Problem details:
Your copy of the material must match it exactly, except that pictures are dropped.

Source material:
══════════

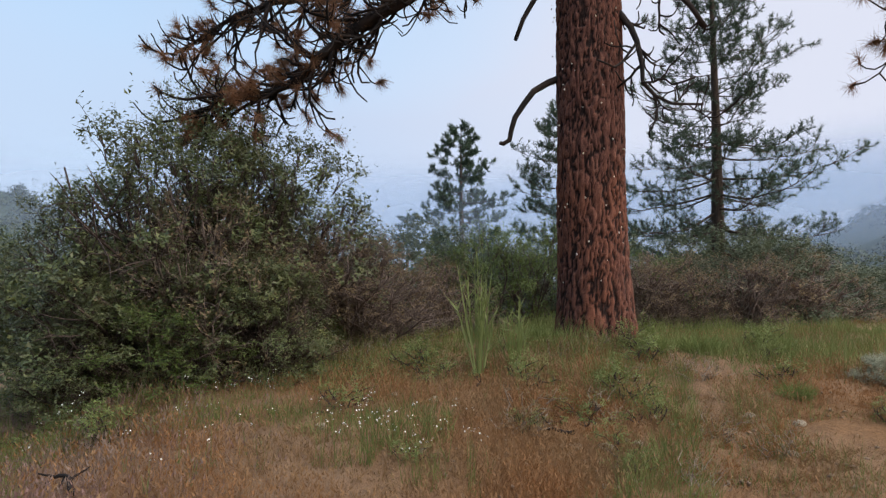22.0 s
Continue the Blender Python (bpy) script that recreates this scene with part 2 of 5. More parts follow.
M["grass_green"] = leaf_material("green_grass", (0.086, 0.116, 0.029), (0.184, 0.210, 0.063), (0.322, 0.304, 0.115), 0.7, 0.3, 0.7)
M["young"] = leaf_material("young_pine_needles", (0.14, 0.17, 0.055), (0.25, 0.29, 0.10), (0.38, 0.41, 0.17), 0.6, 0.45)
M["fir"] = leaf_material("fir_needles", (0.070, 0.105, 0.055), (0.150, 0.205, 0.100), (0.27, 0.33, 0.16), 0.6, 0.35, 0.5)
M["hillleaf"] = leaf_material("hillside_leaves", (0.030, 0.043, 0.031), (0.045, 0.060, 0.040), (0.066, 0.078, 0.049), 0.6, 0.2, 0.15)
M["vivid"] = leaf_material("vivid_green_stalks", (0.052, 0.105, 0.022), (0.105, 0.195, 0.045), (0.175, 0.285, 0.08), 0.6, 0.3)
M["flower"] = plain("white_petals", (0.85, 0.83, 0.78), 0.7, 0.0, 0.1)
M["clod"] = bark_material("dry_soil", (0.15, 0.100, 0.068), (0.36, 0.26, 0.185), 6.0)
M["rock"] = bark_material("pale_rock", (0.22, 0.17, 0.12), (0.55, 0.46, 0.35), 5.0)

# ground: sand road, bank soil, straw litter
m, t, p = shader("earth")
att = {}
for key in ("road", "red", "far", "slope"):
    a = t.nodes.new("ShaderNodeAttribute")
    a.attribute_name = key
    att[key] = a.outputs["Fac"]
n_big, n_mid, n_fine = link_noise(t, 0.35, 3.0), link_noise(t, 2.2, 5.0), link_noise(t, 22.0, 6.0, 0.7)
track = link_noise(t, 0.9, 4.0, 0.6, (3.0, 0.22, 1.0), 7.0)
wheel_way = track.node.inputs["Vector"].links[0].from_node
wheel_way.vector_type = "TEXTURE"
wheel_way.inputs["Rotation"].default_value = (0, 0, radians(-42))
wheel_way.inputs["Scale"].default_value = (0.33, 4.5, 1.0)
sand = ramp(t, n_mid, (0.25, (0.350, 0.247, 0.152)), (0.55, (0.418, 0.303, 0.193)), (0.8, (0.470, 0.354, 0.237)))
sand = blend(t, ramp(t, n_fine, (0.40, (0, 0, 0)), (0.72, (0.6, 0.6, 0.6))), sand, (0.31, 0.215, 0.132))
sand = blend(t, ramp(t, track, (0.42, (0, 0, 0)), (0.62, (0.75, 0.75, 0.75))), sand, (0.285, 0.212, 0.145))
soil = ramp(t, n_mid, (0.25, (0.235, 0.165, 0.120)), (0.6, (0.400, 0.295, 0.215)), (0.85, (0.510, 0.400, 0.305)))
soil = blend(t, ramp(t, n_fine, (0.45, (0, 0, 0)), (0.65, (1, 1, 1))), soil, (0.26, 0.175, 0.120))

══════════

Solution to the problem:
22.0 s
Continue the Blender Python (bpy) script that recreates this scene with part 2 of 5. More parts follow.
M["grass_green"] = leaf_material("green_grass", (0.086, 0.116, 0.029), (0.184, 0.210, 0.063), (0.322, 0.304, 0.115), 0.7, 0.3, 0.7)
M["young"] = leaf_material("young_pine_needles", (0.14, 0.17, 0.055), (0.25, 0.29, 0.10), (0.38, 0.41, 0.17), 0.6, 0.45)
M["fir"] = leaf_material("fir_needles", (0.070, 0.105, 0.055), (0.150, 0.205, 0.100), (0.27, 0.33, 0.16), 0.6, 0.35, 0.5)
M["hillleaf"] = leaf_material("hillside_leaves", (0.030, 0.043, 0.031), (0.045, 0.060, 0.040), (0.066, 0.078, 0.049), 0.6, 0.2, 0.15)
M["vivid"] = leaf_material("vivid_green_stalks", (0.052, 0.105, 0.022), (0.105, 0.195, 0.045), (0.175, 0.285, 0.08), 0.6, 0.3)
M["flower"] = plain("white_petals", (0.85, 0.83, 0.78), 0.7, 0.0, 0.1)
M["clod"] = bark_material("dry_soil", (0.15, 0.100, 0.068), (0.36, 0.26, 0.185), 6.0)
M["rock"] = bark_material("pale_rock", (0.22, 0.17, 0.12), (0.55, 0.46, 0.35), 5.0)

# ground: sand road, bank soil, straw litter
m, t, p = shader("earth")
att = {}
for key in ("road", "red", "far", "slope"):
    a = t.nodes.new("ShaderNodeAttribute")
    a.attribute_name = key
    att[key] = a.outputs["Fac"]
n_big, n_mid, n_fine = link_noise(t, 0.35, 3.0), link_noise(t, 2.2, 5.0), link_noise(t, 22.0, 6.0, 0.7)
track = link_noise(t, 0.9, 4.0, 0.6, (3.0, 0.22, 1.0), 7.0)
wheel_way = track.node.inputs["Vector"].links[0].from_node
wheel_way.vector_type = "TEXTURE"
wheel_way.inputs["Rotation"].default_value = (0, 0, radians(-42))
wheel_way.inputs["Scale"].default_value = (0.33, 4.5, 1.0)
sand = ramp(t, n_mid, (0.25, (0.350, 0.247, 0.152)), (0.55, (0.418, 0.303, 0.193)), (0.8, (0.470, 0.354, 0.237)))
sand = blend(t, ramp(t, n_fine, (0.40, (0, 0, 0)), (0.72, (0.6, 0.6, 0.6))), sand, (0.31, 0.215, 0.132))
sand = blend(t, ramp(t, track, (0.42, (0, 0, 0)), (0.62, (0.75, 0.75, 0.75))), sand, (0.285, 0.212, 0.145))
soil = ramp(t, n_mid, (0.25, (0.235, 0.165, 0.120)), (0.6, (0.400, 0.295, 0.215)), (0.85, (0.510, 0.400, 0.305)))
soil = blend(t, ramp(t, n_fine, (0.45, (0, 0, 0)), (0.65, (1, 1, 1))), soil, (0.26, 0.175, 0.120))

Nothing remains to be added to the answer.